Demo Spark application to transform data gathered on sensors for a heatmap application.


Our demo-case considers the location of trackers at various time intervals. We assume we continuously monitor the location of the tracker and we intend to display a heatmap which shows where the trackers were at various time intervals. Given that this is a Big Data project, we envision having received the location of many thousands of trackers. The output will display a heatmap indicating how busy an area was at a time-interval.

The algorithm assumes that the locations of the trackers have been received through an input pipeline and that they are available in CSV format on HDFS. The algorithm will output JSON content which can be used to render the heatmap on a web-capable devices. As this could comprise of billions of events, the calculation will occur offline. The output of our calculation should be small enough so that it can be sent to a web browser for final display without major modifications. This entails minimizing the amount of content in our target output so that it's both small enough and still usable.

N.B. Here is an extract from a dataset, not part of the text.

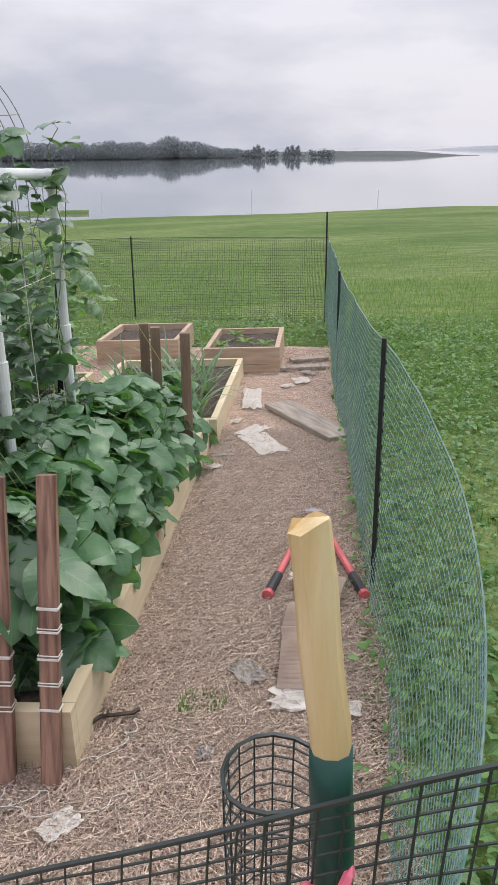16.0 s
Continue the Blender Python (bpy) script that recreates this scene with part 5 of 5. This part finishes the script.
# ---- red pot outside the fence ----
def red_pot(x, y, planted=True, wide=1.0):
    z = slope(x, y) + 0.01
    e = thing("red_bucket", Matrix.Translation((x, y, z)), "red plastic bucket holding a young yellow-green plant" if planted else "red plastic bucket standing behind the net gate", "bucket", "red buckets")
    bm = bmesh.new()
    prof = [(0.065, 0.0), (0.083, 0.31), (0.09, 0.312), (0.09, 0.335), (0.082, 0.336), (0.076, 0.27), (0.068, 0.1)]
    rings = [[bm.verts.new((wide * r * math.cos(a), wide * r * math.sin(a), h)) for a in [2 * math.pi * i / 28 for i in range(28)]] for r, h in prof]
    for r0, r1 in zip(rings, rings[1:]):
        for i in range(28):
            bm.faces.new((r0[i], r0[(i + 1) % 28], r1[(i + 1) % 28], r1[i]))
    bm.faces.new(rings[0][::-1])
    part("pail", bm, RED_BRIGHT, e, smooth=False)
    bm = bmesh.new()
    bmesh.ops.create_cone(bm, cap_ends=True, segments=24, radius1=0.073 * wide, radius2=0.074 * wide, depth=0.02, matrix=Matrix.Translation((0, 0, 0.28 if planted else 0.24)))
    part("soil", bm, SOIL if planted else SLATE, e)
    if not planted:
        return e
    part("stem", tube([(0, 0, 0.28), (0.0, 0.01, 0.38)], 0.004, 5), STEM, e)
    for j in range(9):
        put_leaf(SEED_MESH[j % 2], aim((0, 0.01, 0.31 + 0.007 * j), j * 137.5, 12 + 3 * j, 0, 1.0), e)
    return e


RED_BRIGHT = material("bright_red_plastic", (0.60, 0.012, 0.03), 0.35, 0.0, (0.66, 0.02, 0.04), 6)
red_pot(5.815, 0.64)
red_pot(6.385, 0.73, False, 0.62)
red_pot(6.525, 0.745, False, 0.62)


def white_pail(x, y, z):
    e = thing("white_bucket", Matrix.Translation((x, y, z)), "small white plastic bucket standing in a far bed", "bucket")
    bm = bmesh.new()
    prof = [(0.060, 0.0), (0.074, 0.17), (0.080, 0.172), (0.080, 0.185), (0.072, 0.186), (0.058, 0.02)]
    rings = [[bm.verts.new((r * math.cos(a), r * math.sin(a), h)) for a in [2 * math.pi * i / 24 for i in range(24)]] for r, h in prof]
    for r0, r1 in zip(rings, rings[1:]):
        for i in range(24):
            bm.faces.new((r0[i], r0[(i + 1) % 24], r1[(i + 1) % 24], r1[i]))
    bm.faces.new(rings[0][::-1])
    bm.faces.new(rings[-1])
    part("pail", bm, PVC, e)
    part("handle", tube([(0.078 * math.cos(a), -0.05 * math.sin(a), 0.175 - 0.03 * math.sin(a)) for a in [i * math.pi / 10 for i in range(11)]], 0.002, 5), STEEL, e, "thin wire handle")
    return e


white_pail(3.45, 5.95, -0.31)

# ---- mulch straws, weeds and grass ----
BEDS = ((2.43, 3.43, 1.64, 3.14), (2.6, 3.46, 3.2, 5.5), (2.7, 3.7, 5.75, 7.0), (5.05, 5.985, 1.45, 3.92), (5.12, 6.02, 4.0, 5.62), (4.1, 4.99, 3.4, 5.3), (1.25, 2.25, 3.4, 5.6), (5.7, 6.3, 5.66, 6.55), (4.78, 5.45, 6.15, 7.0))


def straw_stuff(n, area, seed, inside=None, lift=0.018, name="straw", big=1.0):
    rnd = random.Random(seed)
    V, F = [], []
    while len(F) < n * 2:
        x, y = rnd.uniform(area[0], area[1]), rnd.uniform(area[2], area[3])
        if inside is None and any(a - 0.01 < x < b + 0.01 and c - 0.01 < y < d + 0.01 for a, b, c, d in BEDS):
            continue
        if inside is None and noise.noise((x * 1.4, y * 1.4, 5)) < rnd.uniform(-2.4, 0.0):
            continue
        if inside is None and rnd.random() > 0.35 + 0.65 * smoothstep(2.2, 4.6, x):
            continue
        z = (slope(x, y) if inside is None else inside(x, y)) + rnd.uniform(0.4, 1.0) * lift
        a = rnd.uniform(0, math.pi)
        L, w = rnd.uniform(0.006, 0.034) * big, rnd.uniform(0.0004, 0.0012) * big
        d = Vector((math.cos(a), math.sin(a), rnd.uniform(-0.25, 0.25)))
        s = Vector((-math.sin(a), math.cos(a), 0))
        c = Vector((x, y, z))
        b = s * rnd.uniform(-0.05, 0.05) * L
        k = len(V)
        up = Vector((0, 0, w))
        for p in (c - d * L, c + b, c + d * L):
            V += [tuple(p - s * w), tuple(p + s * w + up * 0.6)]
        F += [(k, k + 1, k + 3, k + 2), (k + 2, k + 3, k + 5, k + 4)]
    return tagged(mesh_ob(name, V, F, STRAW, smooth=False), "dry straw stalks strewn over the garden mulch", "straw", kind="stuff")


straw_stuff(165000, (1.2, 6.75, 0.75, 4.2), 1, lift=0.02, big=1.12)
straw_stuff(22000, (0.6, 6.7, 4.2, 6.6), 2, big=1.2)
straw_stuff(9000, (2.48, 3.38, 1.70, 2.75), 3, lambda x, y: -0.137 - 0.047 * (y - 1.66), 0.024, big=1.5)


def weed_patch(n, spots, seed, size, label, mat=None):
    """Low broad-leaved weeds and clover; spots gives (x, y, height)."""
    rnd = random.Random(seed)
    V, F, U = [], [], []
    gs = [leaf_grid(size, size * 0.8, ovate, 3, 2, 0.3, 0.5, 0.03, 0, 0, seed + k) for k in range(5)]
    for _ in range(n):
        x, y, h = spots(rnd)
        m = aim((x, y, height(x, y) + 0.01 + h * rnd.random()), rnd.uniform(0, 360), rnd.uniform(-35, 40), rnd.uniform(-30, 30), rnd.uniform(0.5, 1.2))
        v, f, u = gs[rnd.randrange(5)]
        k = len(V)
        V += [tuple(m @ Vector(p)) for p in v]
        F += [tuple(k + i for i in q) for q in f]
        U += u
    o = mesh_ob("weeds", V, F, mat or WEED)
    lay_ = o.data.uv_layers.new(name="UVMap")
    loops = np.zeros(len(o.data.loops), dtype=np.int32)
    o.data.loops.foreach_get("vertex_index", loops)
    lay_.data.foreach_set("uv", np.array(U, dtype=np.float32)[loops].ravel())
    return tagged(o, label, "weeds", kind="stuff")


def outside(rnd):
    y = 0.3 + 7.5 * rnd.random() ** 1.3
    x = 6.82 + 2.4 * rnd.random() ** 1.6
    return x, y, 0.07 * (0.4 + max(0, noise.noise((x * 2, y * 2, 0)) + 0.5))


def along_fence(rnd):
    y = rnd.uniform(1.2, 7.6)
    return 6.76 + rnd.gauss(0, 0.05), y, 0.10 * max(0.2, 0.6 + noise.noise((y * 2, 4, 0)))


def back_corner(rnd):
    x = rnd.uniform(1.0, 6.7)
    return x, 7.35 + rnd.gauss(0, 0.35), 0.10


weed_patch(15000, outside, 21, 0.042, "low green clover and weeds outside the net fence")
weed_patch(1500, along_fence, 22, 0.034, "low green weeds growing along the fence foot")
weed_patch(2600, back_corner, 23, 0.05, "low green weeds along the back fence")


def blades(n, xr, yr, hgt, seed, mat=BLADE, keep=None, surf=None):
    rnd = random.Random(seed)
    V, F, U = [], [], []
    while len(F) < n:
        x, y = rnd.uniform(*xr), rnd.uniform(*yr)
        if keep and not keep(x, y, rnd):
            continue
        z = (surf or height)(x, y)
        a, h = rnd.uniform(0, 6.28), hgt * rnd.uniform(0.5, 1.3)
        d = Vector((math.cos(a), math.sin(a), 0))
        s = Vector((-d.y, d.x, 0)) * rnd.uniform(0.0015, 0.003)
        p = Vector((x, y, z - 0.005))
        k = len(V)
        V += [tuple(p - s), tuple(p + s), tuple(p + d * h * rnd.uniform(0.2, 0.7) + Vector((0, 0, h)))]
        U += [(0.2, 0), (0.8, 0), (0.5, 1)]
        F.append((k, k + 1, k + 2))
    o = mesh_ob("grass", V, F, mat, smooth=False)
    l = o.data.uv_layers.new(name="UVMap")
    l.data.foreach_set("uv", np.array(U, dtype=np.float32).ravel())
    return tagged(o, "short green grass blades on the lawn", "grass", kind="stuff")


def lawn_keep(x, y, rnd):
    return (x > edge_right(y) + 0.02 or y > edge_back(x) - 0.1) and rnd.random() < math.exp(-max(0, y - 7) * 0.09)


blades(30000, (6.7, 10.5), (0.0, 12.0), 0.06, 31, keep=lawn_keep)
blades(36000, (-4.0, 9.5), (6.8, 20.0), 0.07, 32, keep=lawn_keep)
for k, (x, y) in enumerate(((4.55, 1.62), (5.05, 1.02), (4.7, 0.95), (6.25, 1.7), (4.62, 1.55))):
    blades(150, (x - 0.06, x + 0.06), (y - 0.05, y + 0.05), 0.028, 40 + k, surf=lambda a, b: slope(a, b) + 0.01)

In our setting we receive a large set of data inputs in a simple format and are required to output the contents in a more condense format. The condense format will allow us to display a heatmap indicating the activity in various regions.

Demo flow

Running the demo consists of the following steps:

  1. Setup HDFS
  2. Setup Spark cluster
  3. Put input CSV file on HDFS
  4. Compute aggregations
  5. Get output from HDFS

The pipeline is described in pipeline.ttl which is an export of the Pipeline Builder application. The components that are part of the demo are listed in docker-compose.yml together with their configuration. The docker-compose.yml also contains the BDE support layer as provided by BDE Pipeline application.

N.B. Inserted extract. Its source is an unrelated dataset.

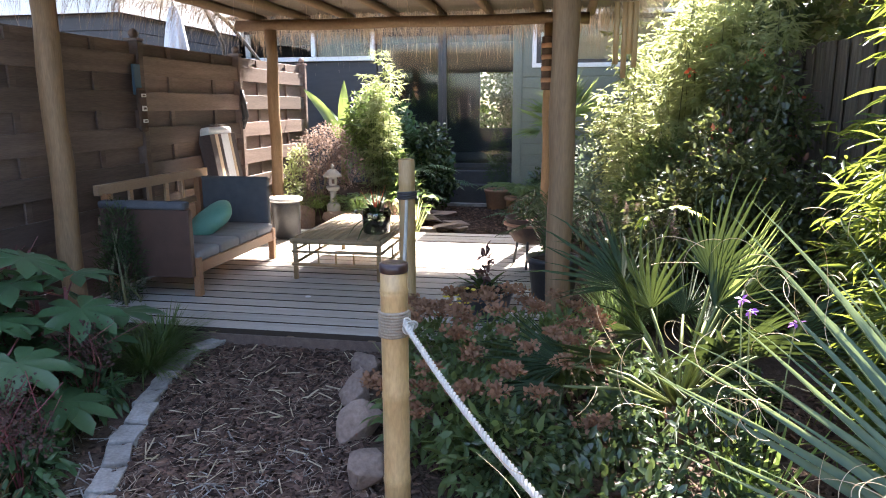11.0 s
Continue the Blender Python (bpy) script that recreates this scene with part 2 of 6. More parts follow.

Aggregation computation in Spark

The application requires 4 arguments. They can be overwritten at runtime by passing them as environment variables to the demo component in docker-compose.yml:

  1. APP_ARGS_OWNER: owner (default: localhost)
  2. APP_ARGS_MAX_DETAIL: maximum level of refinement of the grid (default: 128)
  3. APP_ARGS_INPUT: path to the input folder on HDFS containing the sensor data as CSV (default: /input)
  4. APP_ARGS_OUTPUT: path to the output folder on HDFS to write the resulting JSON to (default: /output)

The input file (localhost.csv by default) must be available on HDFS in the configured input folder (APP_ARGS_INPUT).

Application pipeline in Docker Compose

Update the DNS names in the Integrator UI configuration and docker-compose.yml with the DNS name on which you will host the demo application. If you won't host the demo application publicly, you can also make the currently configured DNS name http://demo.big-data-europe.local point to the frontend host in your cluster by editing your local /etc/hosts file. The frontend host is the node in your cluster on which the proxy container runs (see below).

Make sure the mounted volumes in docker-compose.yml are absolute paths which are available on each node in your cluster and contain the correct configuration files. If you don't make use of a distributed volume driver, this means the configuration should be replicated in the same folder on each node.

Running the demo application

Install the BDE platform as described in the installation guide on the BDE Wiki. You can warm up the cluster by pulling the required Docker images of the demo on each node.

To run the demo application as a BDE pipeline, execute the following commands:

git clone
cd demo-spark-sensor-data
docker-compose up -d  ## Send this to the Swarm Manager

Next, start a proxy service (if this is not running already) on the frontend host:

docker run -p 80:80 --name=proxy --net=demosparksensordata_default -e DOCKER_HOST=tcp://{swarm-manager-host}:{swarm-manager-port} -d rckrdstrgrd/nginx-proxy

The integrator UI should now be available on the demo DNS root.